- [Available records]:
--------
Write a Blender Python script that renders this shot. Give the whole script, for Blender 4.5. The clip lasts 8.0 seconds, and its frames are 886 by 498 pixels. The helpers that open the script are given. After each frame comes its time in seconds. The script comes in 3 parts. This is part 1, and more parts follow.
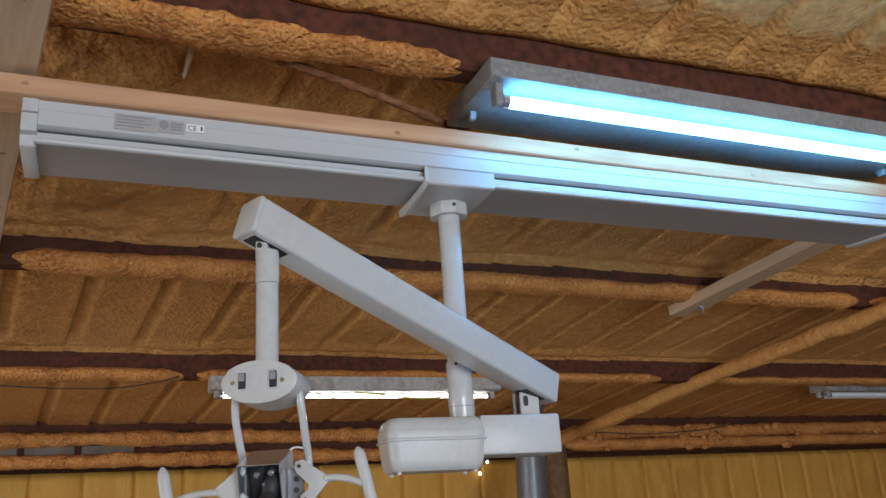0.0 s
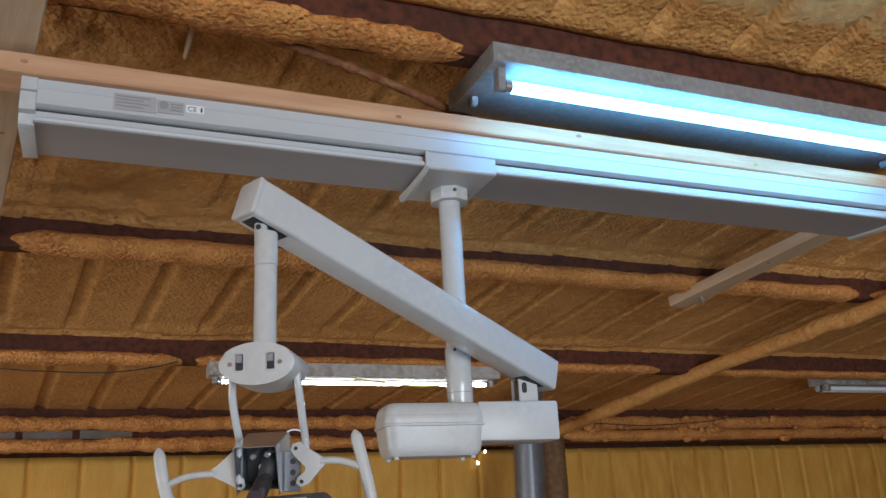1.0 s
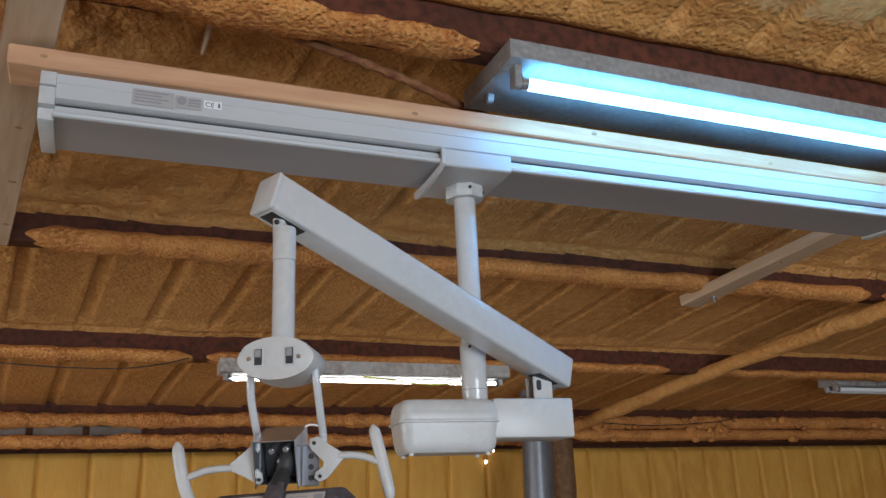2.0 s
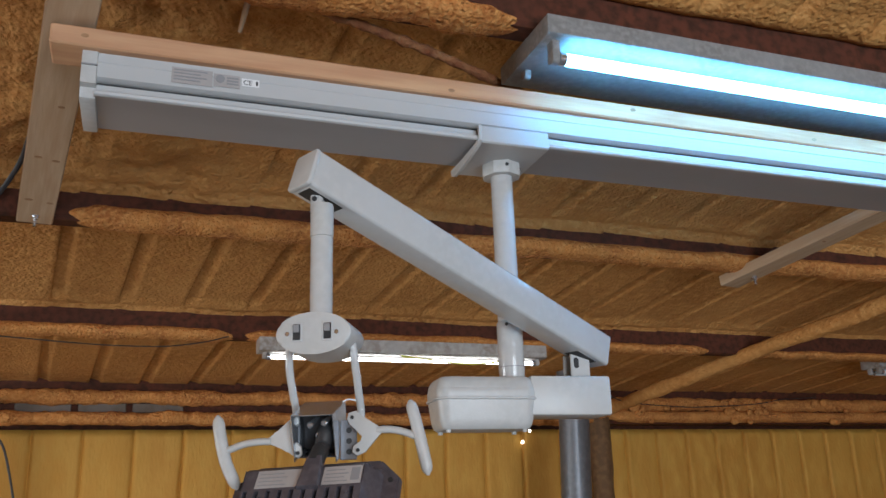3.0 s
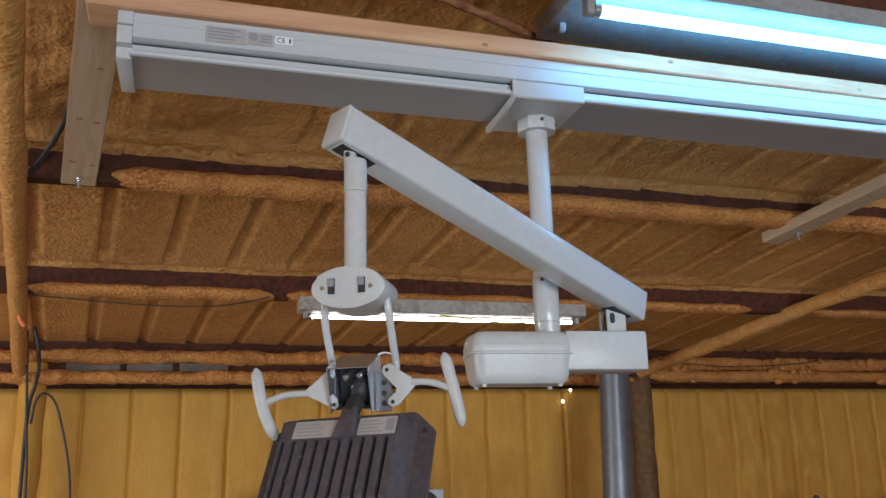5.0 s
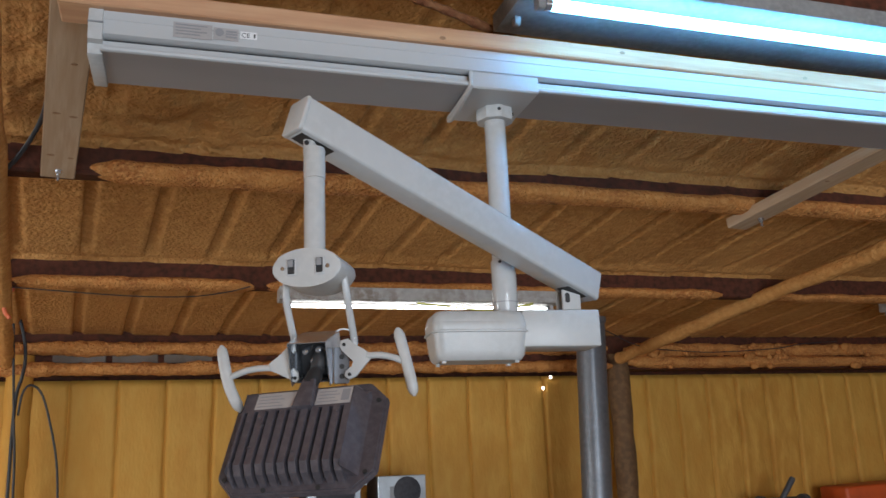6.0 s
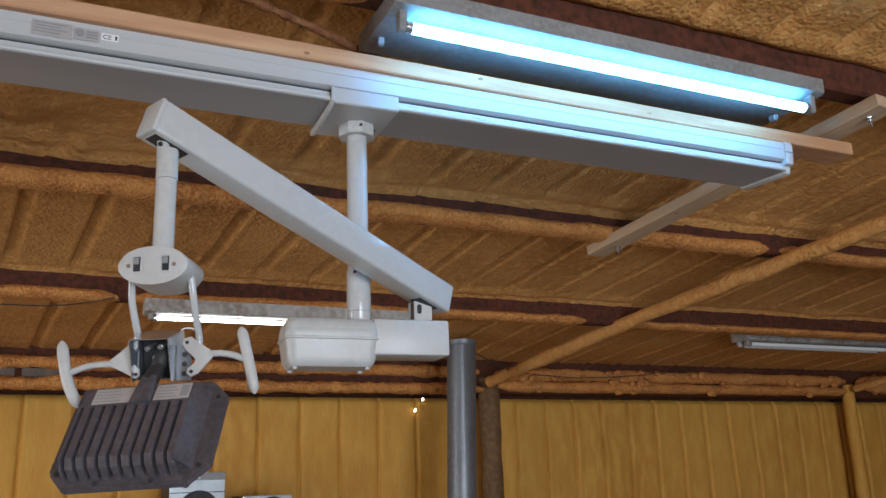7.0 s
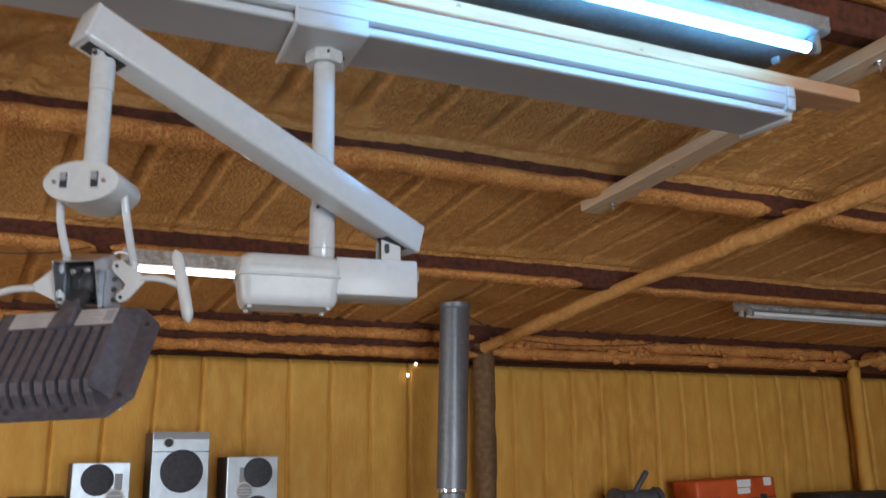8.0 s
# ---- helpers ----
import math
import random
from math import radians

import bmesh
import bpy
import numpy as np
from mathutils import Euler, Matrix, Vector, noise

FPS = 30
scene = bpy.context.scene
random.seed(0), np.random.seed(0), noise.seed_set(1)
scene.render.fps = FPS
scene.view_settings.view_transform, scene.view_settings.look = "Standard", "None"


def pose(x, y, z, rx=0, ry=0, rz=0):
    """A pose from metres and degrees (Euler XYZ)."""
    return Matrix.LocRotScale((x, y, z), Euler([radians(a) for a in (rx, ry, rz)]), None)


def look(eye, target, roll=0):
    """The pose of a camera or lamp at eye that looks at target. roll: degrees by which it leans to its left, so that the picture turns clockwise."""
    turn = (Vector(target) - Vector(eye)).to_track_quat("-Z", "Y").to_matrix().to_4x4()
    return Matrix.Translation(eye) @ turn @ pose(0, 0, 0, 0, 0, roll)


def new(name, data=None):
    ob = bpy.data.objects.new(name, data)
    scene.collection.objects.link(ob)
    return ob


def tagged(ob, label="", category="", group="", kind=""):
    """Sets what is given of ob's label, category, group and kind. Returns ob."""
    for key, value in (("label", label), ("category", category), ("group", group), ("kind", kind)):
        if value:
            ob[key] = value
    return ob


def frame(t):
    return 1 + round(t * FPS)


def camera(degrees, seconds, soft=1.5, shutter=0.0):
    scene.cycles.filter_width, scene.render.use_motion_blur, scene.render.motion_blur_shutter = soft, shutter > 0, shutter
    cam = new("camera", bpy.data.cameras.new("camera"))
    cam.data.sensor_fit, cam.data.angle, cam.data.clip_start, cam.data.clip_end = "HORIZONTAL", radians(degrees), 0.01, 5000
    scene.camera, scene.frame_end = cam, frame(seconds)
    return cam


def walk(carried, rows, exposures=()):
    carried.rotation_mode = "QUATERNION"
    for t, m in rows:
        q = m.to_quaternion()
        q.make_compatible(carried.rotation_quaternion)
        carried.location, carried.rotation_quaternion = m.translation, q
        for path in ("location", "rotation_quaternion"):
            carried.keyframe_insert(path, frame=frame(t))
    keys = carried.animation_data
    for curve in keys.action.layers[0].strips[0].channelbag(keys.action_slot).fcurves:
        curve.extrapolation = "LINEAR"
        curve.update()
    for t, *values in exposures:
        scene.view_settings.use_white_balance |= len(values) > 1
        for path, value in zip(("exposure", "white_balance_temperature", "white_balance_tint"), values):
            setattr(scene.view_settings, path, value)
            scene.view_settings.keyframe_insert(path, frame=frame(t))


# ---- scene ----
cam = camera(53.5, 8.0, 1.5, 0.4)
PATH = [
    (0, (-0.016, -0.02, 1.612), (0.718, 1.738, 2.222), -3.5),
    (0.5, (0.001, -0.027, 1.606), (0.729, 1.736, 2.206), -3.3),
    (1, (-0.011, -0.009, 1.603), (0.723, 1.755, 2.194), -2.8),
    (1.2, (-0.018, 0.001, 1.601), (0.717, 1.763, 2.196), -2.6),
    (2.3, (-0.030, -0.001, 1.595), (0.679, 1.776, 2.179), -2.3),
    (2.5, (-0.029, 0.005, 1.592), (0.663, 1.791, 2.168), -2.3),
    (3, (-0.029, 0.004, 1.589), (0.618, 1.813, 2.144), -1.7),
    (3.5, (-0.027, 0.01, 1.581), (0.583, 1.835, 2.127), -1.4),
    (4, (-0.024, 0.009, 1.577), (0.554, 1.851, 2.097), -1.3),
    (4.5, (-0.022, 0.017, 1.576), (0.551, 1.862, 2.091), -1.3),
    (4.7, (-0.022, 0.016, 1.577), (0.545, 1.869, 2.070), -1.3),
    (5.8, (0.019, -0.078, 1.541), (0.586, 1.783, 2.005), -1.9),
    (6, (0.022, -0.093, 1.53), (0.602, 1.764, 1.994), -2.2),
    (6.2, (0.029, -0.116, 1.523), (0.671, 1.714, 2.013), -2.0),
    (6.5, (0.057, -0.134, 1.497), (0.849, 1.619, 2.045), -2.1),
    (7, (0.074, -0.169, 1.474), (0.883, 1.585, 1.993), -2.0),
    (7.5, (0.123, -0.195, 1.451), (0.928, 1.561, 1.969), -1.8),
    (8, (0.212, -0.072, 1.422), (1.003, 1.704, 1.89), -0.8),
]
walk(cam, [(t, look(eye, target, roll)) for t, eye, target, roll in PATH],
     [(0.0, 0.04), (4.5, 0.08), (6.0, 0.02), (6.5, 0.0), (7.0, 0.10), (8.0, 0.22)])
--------
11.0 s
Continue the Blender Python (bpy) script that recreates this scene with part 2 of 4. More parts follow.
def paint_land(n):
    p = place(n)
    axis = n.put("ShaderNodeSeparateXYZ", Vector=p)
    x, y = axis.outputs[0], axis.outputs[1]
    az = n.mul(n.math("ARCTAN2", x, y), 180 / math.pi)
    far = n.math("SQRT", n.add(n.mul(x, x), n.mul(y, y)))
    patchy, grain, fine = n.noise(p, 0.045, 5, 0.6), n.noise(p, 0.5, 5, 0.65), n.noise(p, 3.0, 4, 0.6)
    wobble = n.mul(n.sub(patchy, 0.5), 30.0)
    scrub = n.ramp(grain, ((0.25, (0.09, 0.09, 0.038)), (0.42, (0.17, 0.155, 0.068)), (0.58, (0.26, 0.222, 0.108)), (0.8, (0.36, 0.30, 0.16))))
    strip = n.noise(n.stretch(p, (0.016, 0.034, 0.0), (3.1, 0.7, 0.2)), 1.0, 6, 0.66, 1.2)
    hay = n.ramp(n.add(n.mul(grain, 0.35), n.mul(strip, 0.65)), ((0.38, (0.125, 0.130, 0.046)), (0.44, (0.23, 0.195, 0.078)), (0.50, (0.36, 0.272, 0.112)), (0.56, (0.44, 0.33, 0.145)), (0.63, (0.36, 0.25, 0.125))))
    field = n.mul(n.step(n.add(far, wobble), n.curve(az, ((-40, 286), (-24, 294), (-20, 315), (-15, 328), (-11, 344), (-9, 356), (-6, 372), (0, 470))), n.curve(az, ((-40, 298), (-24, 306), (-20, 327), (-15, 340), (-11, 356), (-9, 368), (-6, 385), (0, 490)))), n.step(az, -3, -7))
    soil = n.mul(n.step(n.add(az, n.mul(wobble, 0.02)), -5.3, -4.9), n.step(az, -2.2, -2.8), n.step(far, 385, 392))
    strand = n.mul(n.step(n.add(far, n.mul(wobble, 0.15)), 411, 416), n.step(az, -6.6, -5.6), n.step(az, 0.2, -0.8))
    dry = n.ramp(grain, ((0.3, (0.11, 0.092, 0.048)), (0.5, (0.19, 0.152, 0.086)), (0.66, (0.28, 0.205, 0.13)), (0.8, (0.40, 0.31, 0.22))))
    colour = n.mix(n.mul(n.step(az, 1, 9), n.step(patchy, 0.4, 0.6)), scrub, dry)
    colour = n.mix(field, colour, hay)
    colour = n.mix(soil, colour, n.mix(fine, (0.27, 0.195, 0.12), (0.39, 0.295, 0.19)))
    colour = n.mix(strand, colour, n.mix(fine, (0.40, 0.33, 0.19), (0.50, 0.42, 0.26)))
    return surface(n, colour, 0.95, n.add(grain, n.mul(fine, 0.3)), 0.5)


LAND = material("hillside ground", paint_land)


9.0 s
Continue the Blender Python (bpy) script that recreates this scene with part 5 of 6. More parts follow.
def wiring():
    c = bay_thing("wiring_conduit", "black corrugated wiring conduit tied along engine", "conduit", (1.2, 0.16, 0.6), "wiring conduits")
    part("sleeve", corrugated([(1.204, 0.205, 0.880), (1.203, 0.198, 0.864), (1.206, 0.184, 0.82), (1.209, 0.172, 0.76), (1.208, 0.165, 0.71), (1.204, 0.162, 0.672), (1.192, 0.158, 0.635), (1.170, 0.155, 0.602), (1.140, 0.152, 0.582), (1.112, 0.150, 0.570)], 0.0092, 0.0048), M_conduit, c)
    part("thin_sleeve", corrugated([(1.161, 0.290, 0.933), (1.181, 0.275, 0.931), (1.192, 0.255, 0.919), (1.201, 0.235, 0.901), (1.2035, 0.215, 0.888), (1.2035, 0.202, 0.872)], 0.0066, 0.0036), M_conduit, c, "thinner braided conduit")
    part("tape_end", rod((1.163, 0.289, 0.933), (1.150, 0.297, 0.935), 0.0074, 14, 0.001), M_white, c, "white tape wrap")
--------
- [Brief]: Extract the lines from the line with "for curve in" to the line with "scene.view_settings.keyframe_insert(path, frame=frame(t))", inclusive, reproducing them exactly and leaving out every other line.

- [The output]:
    for curve in keys.action.layers[0].strips[0].channelbag(keys.action_slot).fcurves:
        curve.extrapolation = "LINEAR"
        curve.update()
    for t, *values in exposures:
        scene.view_settings.use_white_balance |= len(values) > 1
        for path, value in zip(("exposure", "white_balance_temperature", "white_balance_tint"), values):
            setattr(scene.view_settings, path, value)
            scene.view_settings.keyframe_insert(path, frame=frame(t))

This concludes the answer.